▸ **To do**
Return the whole listing, line for line, without the pictures in it.

• • • • • • •

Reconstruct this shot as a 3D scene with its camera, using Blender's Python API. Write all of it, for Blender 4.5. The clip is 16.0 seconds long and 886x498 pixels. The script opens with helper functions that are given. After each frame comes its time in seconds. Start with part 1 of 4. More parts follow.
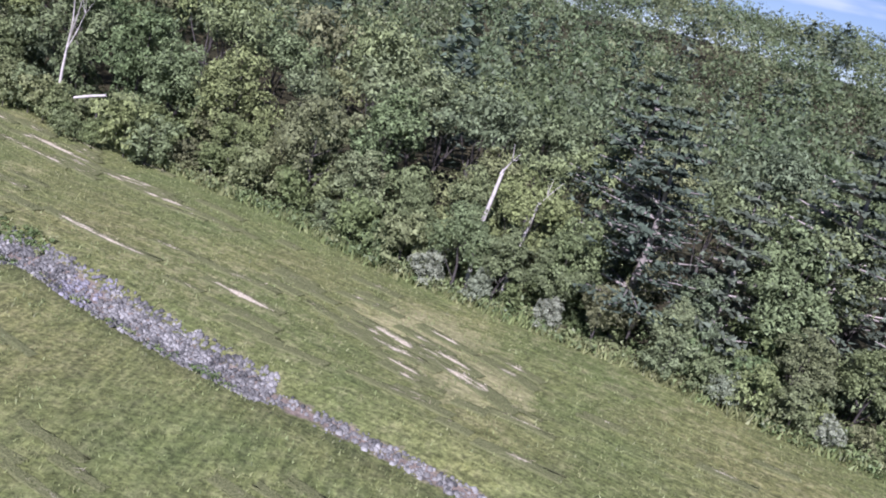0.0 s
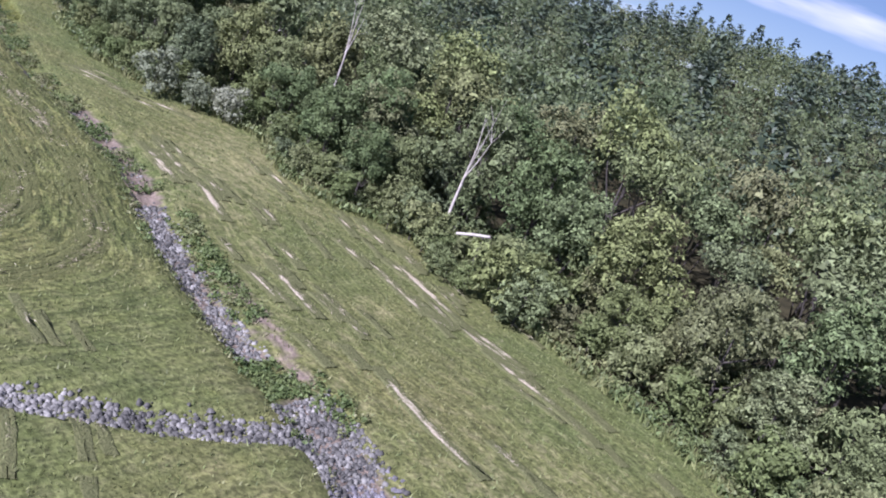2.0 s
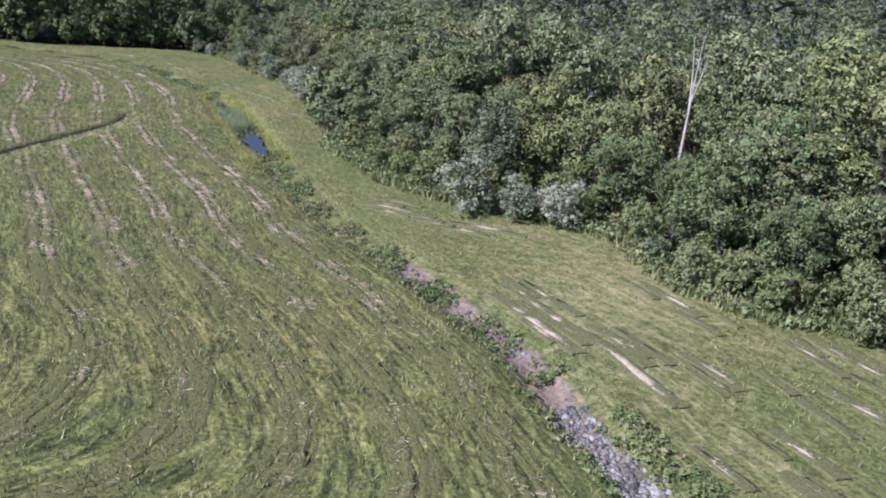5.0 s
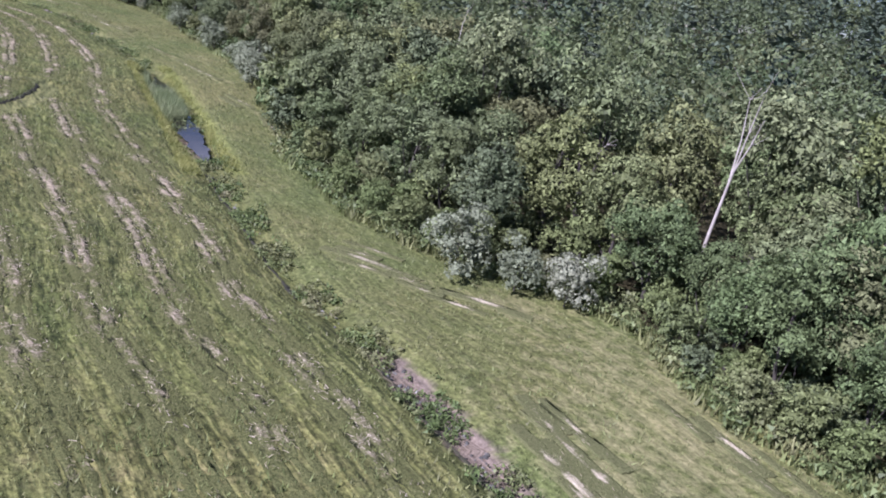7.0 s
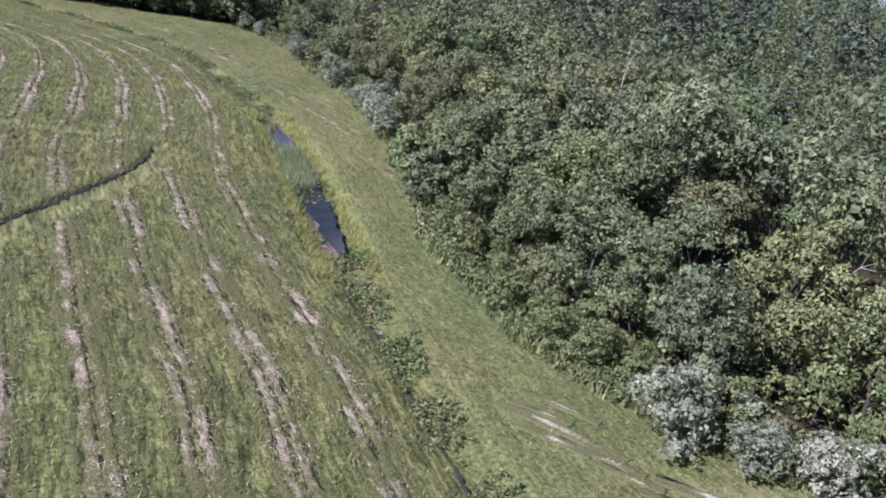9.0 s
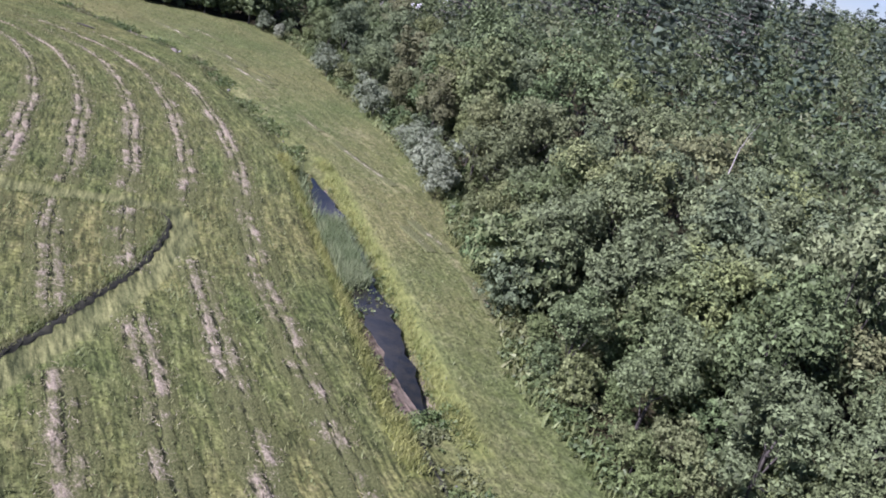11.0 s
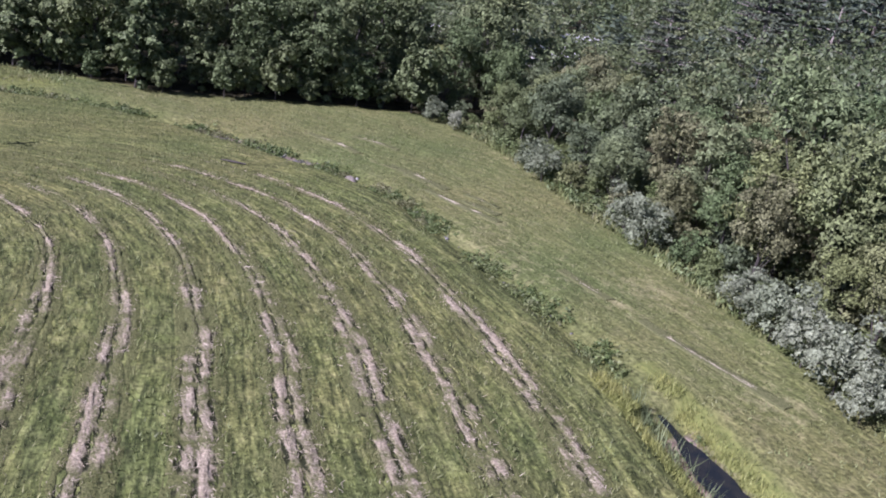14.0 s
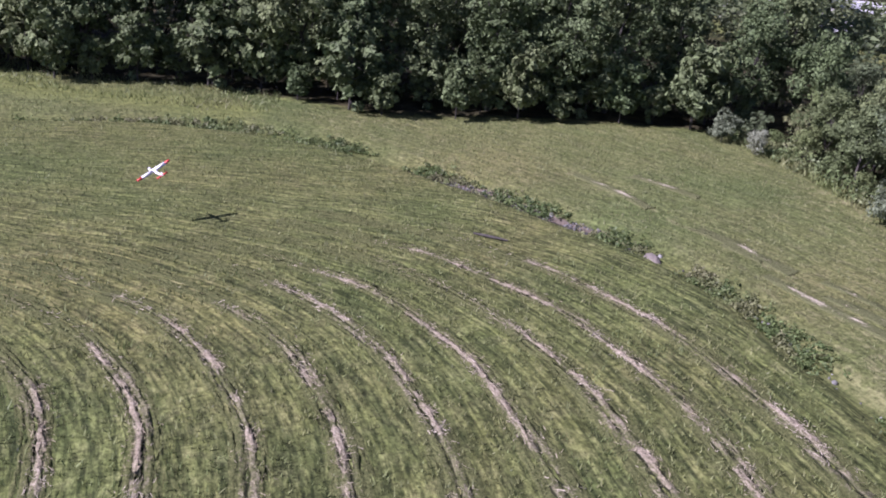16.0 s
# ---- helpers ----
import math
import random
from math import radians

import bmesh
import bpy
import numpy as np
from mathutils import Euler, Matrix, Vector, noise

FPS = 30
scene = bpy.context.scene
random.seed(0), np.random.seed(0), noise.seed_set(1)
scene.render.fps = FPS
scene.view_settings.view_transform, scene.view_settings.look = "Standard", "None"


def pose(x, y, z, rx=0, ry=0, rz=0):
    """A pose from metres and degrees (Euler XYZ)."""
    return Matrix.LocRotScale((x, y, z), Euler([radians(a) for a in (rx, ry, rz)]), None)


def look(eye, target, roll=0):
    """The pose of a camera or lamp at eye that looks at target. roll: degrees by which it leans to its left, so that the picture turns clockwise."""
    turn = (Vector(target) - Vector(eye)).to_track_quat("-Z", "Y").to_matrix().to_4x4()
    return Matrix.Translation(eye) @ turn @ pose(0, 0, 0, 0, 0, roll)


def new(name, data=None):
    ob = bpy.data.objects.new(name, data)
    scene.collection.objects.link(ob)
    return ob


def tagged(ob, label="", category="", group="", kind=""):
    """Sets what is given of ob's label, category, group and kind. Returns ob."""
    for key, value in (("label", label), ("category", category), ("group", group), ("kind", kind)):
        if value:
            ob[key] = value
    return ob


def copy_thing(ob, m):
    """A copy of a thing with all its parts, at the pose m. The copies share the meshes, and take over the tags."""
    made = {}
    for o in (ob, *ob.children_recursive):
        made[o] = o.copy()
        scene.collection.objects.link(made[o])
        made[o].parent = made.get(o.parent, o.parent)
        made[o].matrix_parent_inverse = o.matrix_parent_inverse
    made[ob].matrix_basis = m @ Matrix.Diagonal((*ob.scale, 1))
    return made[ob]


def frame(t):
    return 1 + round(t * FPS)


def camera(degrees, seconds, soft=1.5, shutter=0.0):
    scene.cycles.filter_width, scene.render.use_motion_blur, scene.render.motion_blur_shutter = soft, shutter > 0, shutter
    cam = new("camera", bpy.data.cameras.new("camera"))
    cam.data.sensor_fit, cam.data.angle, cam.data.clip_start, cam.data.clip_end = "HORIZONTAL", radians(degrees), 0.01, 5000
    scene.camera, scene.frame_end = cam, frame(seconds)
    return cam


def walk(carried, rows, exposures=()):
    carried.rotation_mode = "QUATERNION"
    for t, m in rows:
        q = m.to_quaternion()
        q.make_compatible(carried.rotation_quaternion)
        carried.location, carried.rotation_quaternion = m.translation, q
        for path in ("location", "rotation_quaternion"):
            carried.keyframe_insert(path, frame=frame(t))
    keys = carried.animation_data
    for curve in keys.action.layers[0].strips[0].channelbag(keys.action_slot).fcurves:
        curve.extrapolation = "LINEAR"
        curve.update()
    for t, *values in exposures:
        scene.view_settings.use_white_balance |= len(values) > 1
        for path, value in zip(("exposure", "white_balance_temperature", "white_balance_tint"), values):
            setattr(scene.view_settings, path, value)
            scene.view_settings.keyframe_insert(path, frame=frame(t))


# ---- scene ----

• • • • • • •

▸ **Written answer**
Reconstruct this shot as a 3D scene with its camera, using Blender's Python API. Write all of it, for Blender 4.5. The clip is 16.0 seconds long and 886x498 pixels. The script opens with helper functions that are given. After each frame comes its time in seconds. Start with part 1 of 4. More parts follow.
0.0 s
2.0 s
5.0 s
7.0 s
9.0 s
11.0 s
14.0 s
16.0 s
# ---- helpers ----
import math
import random
from math import radians

import bmesh
import bpy
import numpy as np
from mathutils import Euler, Matrix, Vector, noise

FPS = 30
scene = bpy.context.scene
random.seed(0), np.random.seed(0), noise.seed_set(1)
scene.render.fps = FPS
scene.view_settings.view_transform, scene.view_settings.look = "Standard", "None"


def pose(x, y, z, rx=0, ry=0, rz=0):
    """A pose from metres and degrees (Euler XYZ)."""
    return Matrix.LocRotScale((x, y, z), Euler([radians(a) for a in (rx, ry, rz)]), None)


def look(eye, target, roll=0):
    """The pose of a camera or lamp at eye that looks at target. roll: degrees by which it leans to its left, so that the picture turns clockwise."""
    turn = (Vector(target) - Vector(eye)).to_track_quat("-Z", "Y").to_matrix().to_4x4()
    return Matrix.Translation(eye) @ turn @ pose(0, 0, 0, 0, 0, roll)


def new(name, data=None):
    ob = bpy.data.objects.new(name, data)
    scene.collection.objects.link(ob)
    return ob


def tagged(ob, label="", category="", group="", kind=""):
    """Sets what is given of ob's label, category, group and kind. Returns ob."""
    for key, value in (("label", label), ("category", category), ("group", group), ("kind", kind)):
        if value:
            ob[key] = value
    return ob


def copy_thing(ob, m):
    """A copy of a thing with all its parts, at the pose m. The copies share the meshes, and take over the tags."""
    made = {}
    for o in (ob, *ob.children_recursive):
        made[o] = o.copy()
        scene.collection.objects.link(made[o])
        made[o].parent = made.get(o.parent, o.parent)
        made[o].matrix_parent_inverse = o.matrix_parent_inverse
    made[ob].matrix_basis = m @ Matrix.Diagonal((*ob.scale, 1))
    return made[ob]


def frame(t):
    return 1 + round(t * FPS)


def camera(degrees, seconds, soft=1.5, shutter=0.0):
    scene.cycles.filter_width, scene.render.use_motion_blur, scene.render.motion_blur_shutter = soft, shutter > 0, shutter
    cam = new("camera", bpy.data.cameras.new("camera"))
    cam.data.sensor_fit, cam.data.angle, cam.data.clip_start, cam.data.clip_end = "HORIZONTAL", radians(degrees), 0.01, 5000
    scene.camera, scene.frame_end = cam, frame(seconds)
    return cam


def walk(carried, rows, exposures=()):
    carried.rotation_mode = "QUATERNION"
    for t, m in rows:
        q = m.to_quaternion()
        q.make_compatible(carried.rotation_quaternion)
        carried.location, carried.rotation_quaternion = m.translation, q
        for path in ("location", "rotation_quaternion"):
            carried.keyframe_insert(path, frame=frame(t))
    keys = carried.animation_data
    for curve in keys.action.layers[0].strips[0].channelbag(keys.action_slot).fcurves:
        curve.extrapolation = "LINEAR"
        curve.update()
    for t, *values in exposures:
        scene.view_settings.use_white_balance |= len(values) > 1
        for path, value in zip(("exposure", "white_balance_temperature", "white_balance_tint"), values):
            setattr(scene.view_settings, path, value)
            scene.view_settings.keyframe_insert(path, frame=frame(t))


# ---- scene ----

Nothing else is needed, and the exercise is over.